>>>>>

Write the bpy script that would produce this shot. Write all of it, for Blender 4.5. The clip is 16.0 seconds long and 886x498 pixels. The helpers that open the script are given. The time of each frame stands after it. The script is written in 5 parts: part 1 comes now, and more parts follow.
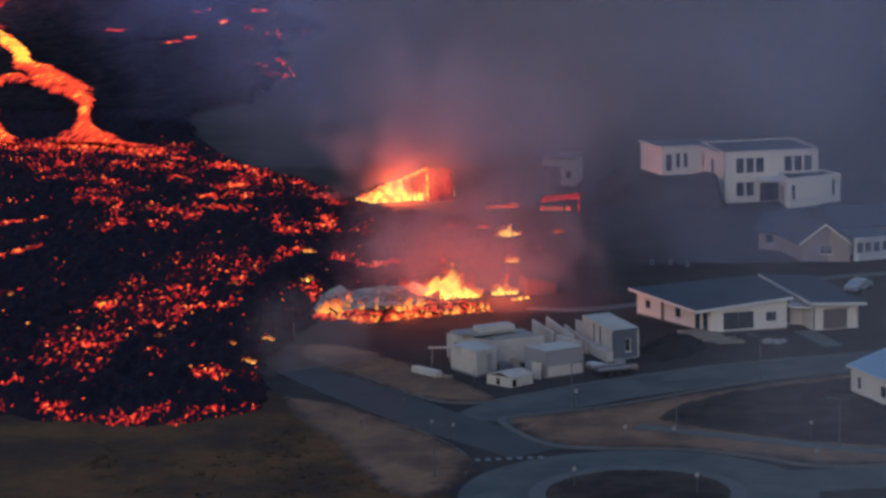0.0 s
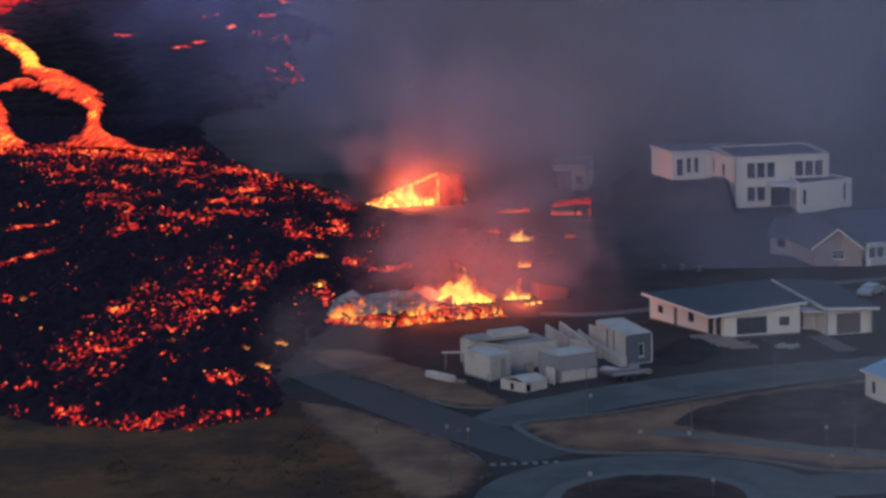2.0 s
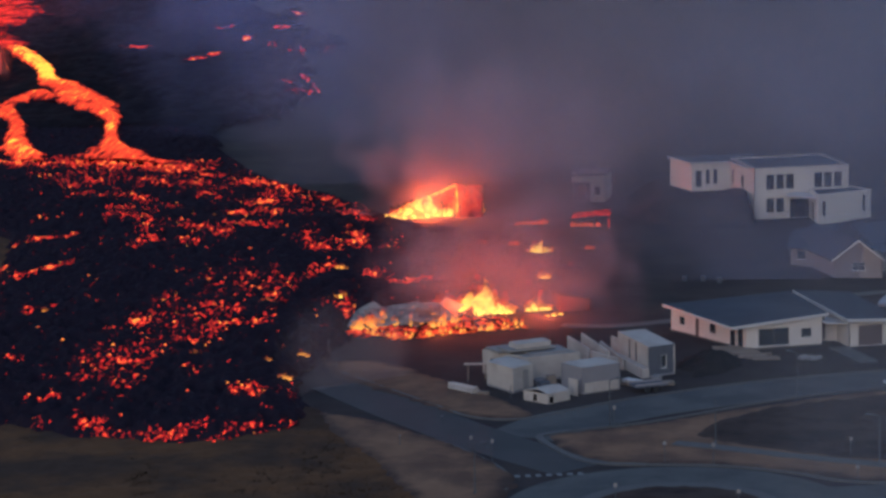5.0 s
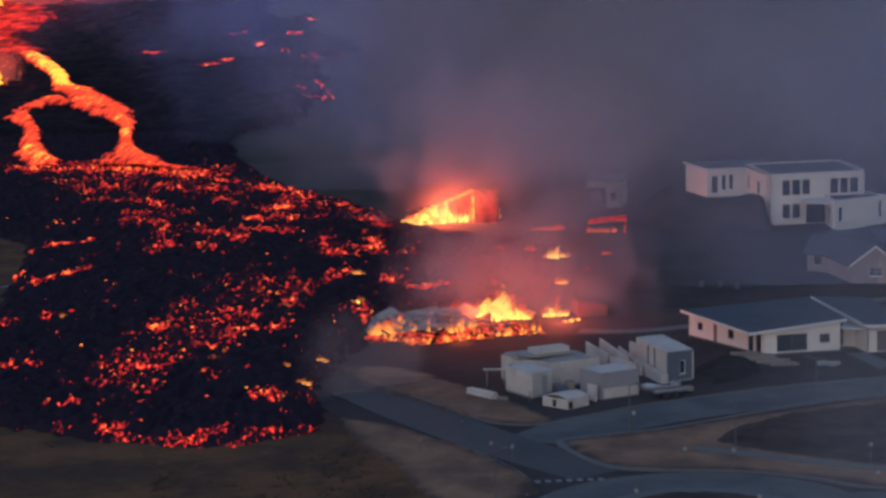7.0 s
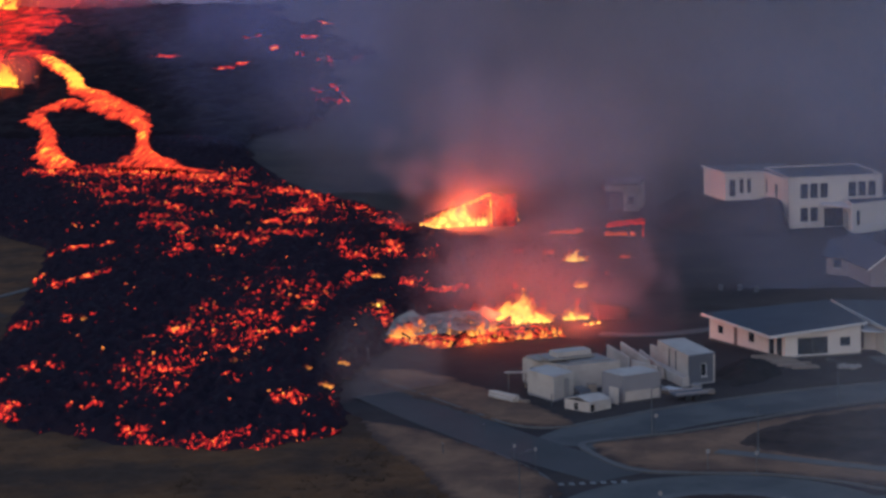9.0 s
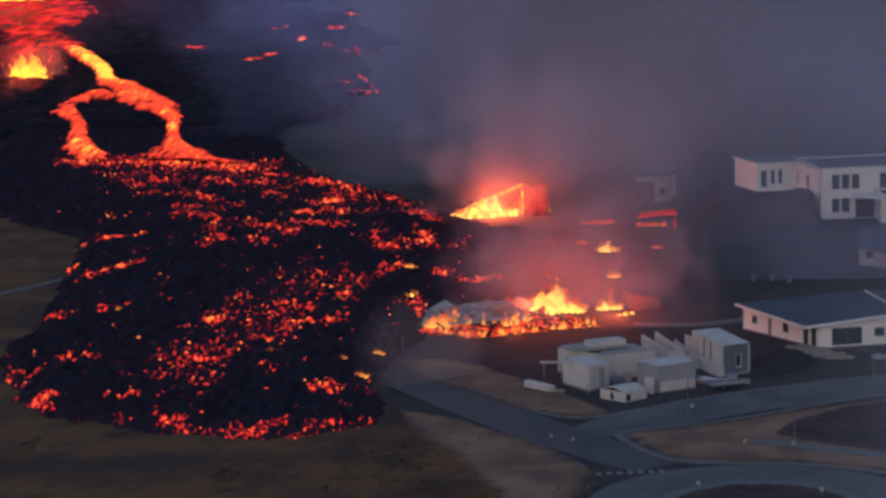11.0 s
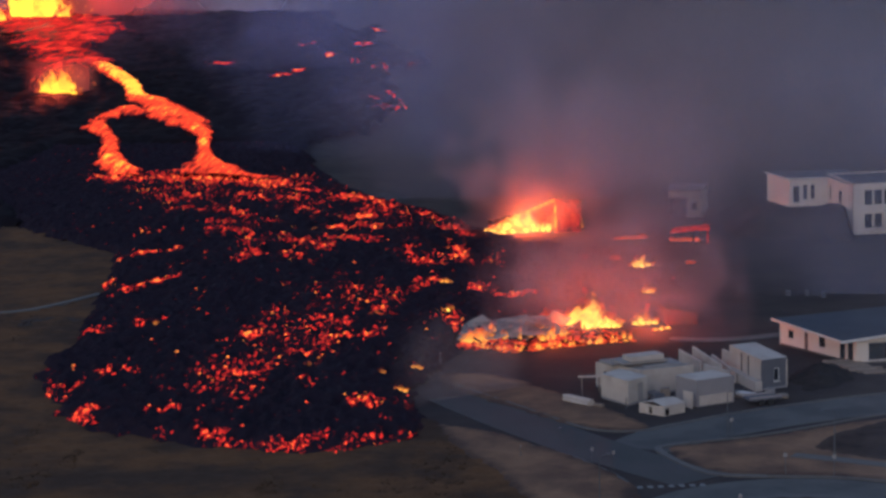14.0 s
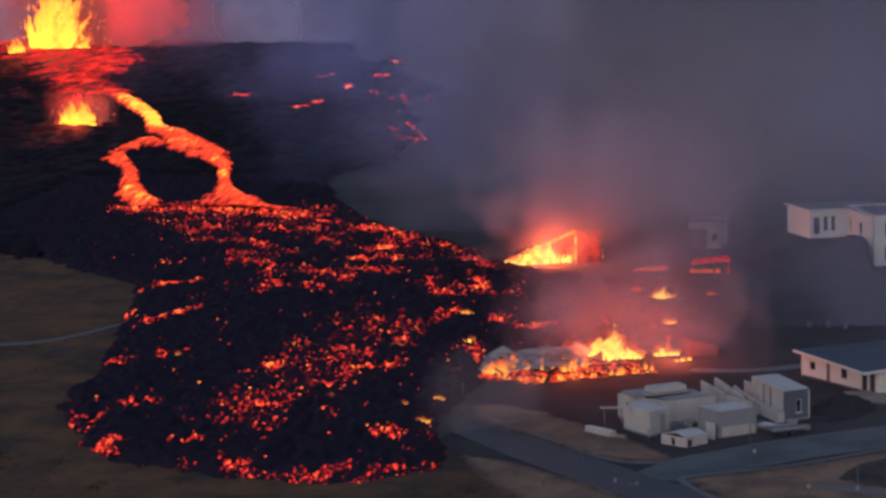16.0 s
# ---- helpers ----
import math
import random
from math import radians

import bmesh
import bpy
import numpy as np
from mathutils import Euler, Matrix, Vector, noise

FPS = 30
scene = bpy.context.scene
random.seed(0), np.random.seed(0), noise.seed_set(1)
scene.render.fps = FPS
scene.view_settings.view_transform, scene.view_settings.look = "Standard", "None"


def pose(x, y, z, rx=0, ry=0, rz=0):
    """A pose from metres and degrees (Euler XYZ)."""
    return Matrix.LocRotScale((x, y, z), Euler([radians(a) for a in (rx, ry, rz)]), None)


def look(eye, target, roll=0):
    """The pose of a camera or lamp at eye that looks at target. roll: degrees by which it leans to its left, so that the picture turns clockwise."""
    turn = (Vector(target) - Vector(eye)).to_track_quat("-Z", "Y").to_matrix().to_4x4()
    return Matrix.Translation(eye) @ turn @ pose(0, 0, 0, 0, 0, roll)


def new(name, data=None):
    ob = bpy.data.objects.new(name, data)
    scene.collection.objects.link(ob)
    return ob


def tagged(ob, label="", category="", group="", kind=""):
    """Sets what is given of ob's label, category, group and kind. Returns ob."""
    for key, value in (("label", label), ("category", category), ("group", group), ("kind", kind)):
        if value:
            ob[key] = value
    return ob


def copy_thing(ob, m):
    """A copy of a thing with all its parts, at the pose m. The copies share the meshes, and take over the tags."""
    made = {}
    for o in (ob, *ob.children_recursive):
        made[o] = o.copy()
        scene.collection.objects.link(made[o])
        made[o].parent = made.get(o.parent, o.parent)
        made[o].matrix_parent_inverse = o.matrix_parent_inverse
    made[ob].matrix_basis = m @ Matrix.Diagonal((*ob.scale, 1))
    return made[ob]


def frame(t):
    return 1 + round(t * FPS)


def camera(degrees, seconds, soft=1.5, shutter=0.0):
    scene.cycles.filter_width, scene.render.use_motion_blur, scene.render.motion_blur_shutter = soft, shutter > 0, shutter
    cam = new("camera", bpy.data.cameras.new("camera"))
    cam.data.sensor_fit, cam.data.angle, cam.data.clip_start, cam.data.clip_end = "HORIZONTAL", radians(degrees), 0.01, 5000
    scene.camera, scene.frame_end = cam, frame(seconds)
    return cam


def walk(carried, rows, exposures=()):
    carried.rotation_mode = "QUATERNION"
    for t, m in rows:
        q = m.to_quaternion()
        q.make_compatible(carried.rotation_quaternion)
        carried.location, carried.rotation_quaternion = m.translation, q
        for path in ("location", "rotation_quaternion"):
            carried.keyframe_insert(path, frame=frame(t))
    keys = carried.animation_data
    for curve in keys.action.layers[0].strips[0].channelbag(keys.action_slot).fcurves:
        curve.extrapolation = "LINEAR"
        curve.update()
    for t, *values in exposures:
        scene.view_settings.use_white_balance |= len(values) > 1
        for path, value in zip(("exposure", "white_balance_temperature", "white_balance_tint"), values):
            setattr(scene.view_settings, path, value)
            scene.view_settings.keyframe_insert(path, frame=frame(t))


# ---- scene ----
cam = camera(18.0, 16.0, soft=2.9)
PATH = [
    (0, (1.256, 1.184, 61.718), (-10.292, 296.567, 10.578), -1.20),
    (0.5, (0.948, 1.137, 61.726), (-10.630, 296.560, 10.823), -1.20),
    (1, (0.671, 1.110, 61.734), (-10.975, 296.546, 10.919), -1.21),
    (1.5, (0.419, 1.098, 61.742), (-11.354, 296.540, 10.999), -1.21),
    (2, (0.184, 1.094, 61.750), (-11.716, 296.553, 11.133), -1.22),
    (2.5, (-0.039, 1.095, 61.758), (-12.035, 296.607, 11.474), -1.22),
    (3, (-0.256, 1.096, 61.766), (-12.335, 296.683, 11.942), -1.23),
    (3.5, (-0.472, 1.093, 61.774), (-12.557, 296.703, 12.088), -1.23),
    (4, (-0.690, 1.084, 61.782), (-12.902, 296.701, 12.171), -1.24),
    (6.5, (-1.937, 0.843, 61.823), (-15.722, 296.504, 12.892), -1.26),
    (7, (-2.231, 0.744, 61.831), (-16.030, 296.432, 13.063), -1.26),
    (7.5, (-2.541, 0.627, 61.839), (-16.492, 296.316, 13.118), -1.27),
    (8, (-2.869, 0.492, 61.847), (-16.999, 296.214, 13.379), -1.27),
    (8.5, (-3.212, 0.340, 61.855), (-17.619, 296.069, 13.518), -1.28),
    (9, (-3.569, 0.170, 61.864), (-18.289, 295.885, 13.531), -1.28),
    (11.5, (-5.478, -0.864, 61.904), (-22.989, 294.527, 12.529), -1.30),
    (12, (-5.858, -1.088, 61.912), (-23.762, 294.273, 12.502), -1.31),
    (12.5, (-6.226, -1.310, 61.920), (-24.227, 294.048, 12.529), -1.31),
    (13, (-6.577, -1.526, 61.928), (-24.788, 293.795, 12.391), -1.32),
    (13.5, (-6.902, -1.729, 61.937), (-25.438, 293.637, 12.789), -1.32),
    (14, (-7.196, -1.914, 61.945), (-26.055, 293.712, 14.515), -1.33),
    (14.5, (-7.450, -2.077, 61.953), (-26.824, 293.955, 17.347), -1.33),
    (15, (-7.657, -2.210, 61.961), (-27.527, 293.948, 18.420), -1.33),
    (15.5, (-7.806, -2.307, 61.969), (-28.099, 293.824, 18.441), -1.34),
    (16, (-7.890, -2.361, 61.977), (-28.372, 293.680, 17.930), -1.34),
]
walk(cam, [(t, look(eye, target, roll)) for t, eye, target, roll in PATH], [(0, 0.0, 5150, 20), (6, 0.0, 5200, 23), (12, 0.0, 5350, 26), (16, 0.0, 5500, 27)])

# ---- world and light: a dim, smoke-veiled evening sky and the fires themselves ----
world = bpy.data.worlds.new("dusk")
scene.world = world
world.use_nodes = True
wn = world.node_tree
sky = wn.nodes.new("ShaderNodeTexSky")
sky.sky_type = "NISHITA"
sky.sun_disc = False
sky.sun_elevation = radians(24)
sky.sun_rotation = radians(200)
sky.air_density, sky.dust_density, sky.ozone_density = 2.0, 0.6, 3.0
wn.nodes["Background"].inputs["Strength"].default_value = 0.14
wn.links.new(sky.outputs[0], wn.nodes["Background"].inputs["Color"])

sun = new("sun", bpy.data.lights.new("sun", "SUN"))
sun.data.energy, sun.data.angle, sun.data.color = 0.32, radians(25), (0.97, 0.95, 1.0)
sun.matrix_basis = look((-60, -260, 210), (10, 300, 0))


def fire_lamp(x, y, z, watts, radius, color=(1.0, 0.13, 0.015)):
    lamp = new("fire_light", bpy.data.lights.new("fire_light", "POINT"))
    lamp.data.energy, lamp.data.shadow_soft_size, lamp.data.color = watts, radius, color
    lamp.location = (x, y, z)
    return lamp


fire_lamp(-20.5, 396.8, 2.4, 12000, 0.8)
fire_lamp(-16.0, 397.2, 3.0, 4500, 0.8)
fire_lamp(-11.3, 321.2, 2.6, 7500, 0.6)
fire_lamp(-3.6, 321.6, 1.6, 2600, 0.4)
fire_lamp(-20.0, 309.6, 1.2, 250, 0.5)
fire_lamp(-15.0, 311.0, 1.2, 500, 0.5)
fire_lamp(-174, 800, 12, 300000, 4.0, (1.0, 0.11, 0.03))
fire_lamp(-127.4, 588.0, 4, 22000, 1.5, (1.0, 0.11, 0.03))


# ---- materials ----
def material(name):
    m = bpy.data.materials.new(name)
    m.use_nodes = True
    return m, m.node_tree.nodes, m.node_tree.links, m.node_tree.nodes["Principled BSDF"]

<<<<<

Task directions:
Taking the lines above, repeat exactly those from the line that contains "a thing with" through the line that contains "for path, value", and both of those lines as well. Include nothing else.

Answer to the task:
    """A copy of a thing with all its parts, at the pose m. The copies share the meshes, and take over the tags."""
    made = {}
    for o in (ob, *ob.children_recursive):
        made[o] = o.copy()
        scene.collection.objects.link(made[o])
        made[o].parent = made.get(o.parent, o.parent)
        made[o].matrix_parent_inverse = o.matrix_parent_inverse
    made[ob].matrix_basis = m @ Matrix.Diagonal((*ob.scale, 1))
    return made[ob]


def frame(t):
    return 1 + round(t * FPS)


def camera(degrees, seconds, soft=1.5, shutter=0.0):
    scene.cycles.filter_width, scene.render.use_motion_blur, scene.render.motion_blur_shutter = soft, shutter > 0, shutter
    cam = new("camera", bpy.data.cameras.new("camera"))
    cam.data.sensor_fit, cam.data.angle, cam.data.clip_start, cam.data.clip_end = "HORIZONTAL", radians(degrees), 0.01, 5000
    scene.camera, scene.frame_end = cam, frame(seconds)
    return cam


def walk(carried, rows, exposures=()):
    carried.rotation_mode = "QUATERNION"
    for t, m in rows:
        q = m.to_quaternion()
        q.make_compatible(carried.rotation_quaternion)
        carried.location, carried.rotation_quaternion = m.translation, q
        for path in ("location", "rotation_quaternion"):
            carried.keyframe_insert(path, frame=frame(t))
    keys = carried.animation_data
    for curve in keys.action.layers[0].strips[0].channelbag(keys.action_slot).fcurves:
        curve.extrapolation = "LINEAR"
        curve.update()
    for t, *values in exposures:
        scene.view_settings.use_white_balance |= len(values) > 1
        for path, value in zip(("exposure", "white_balance_temperature", "white_balance_tint"), values):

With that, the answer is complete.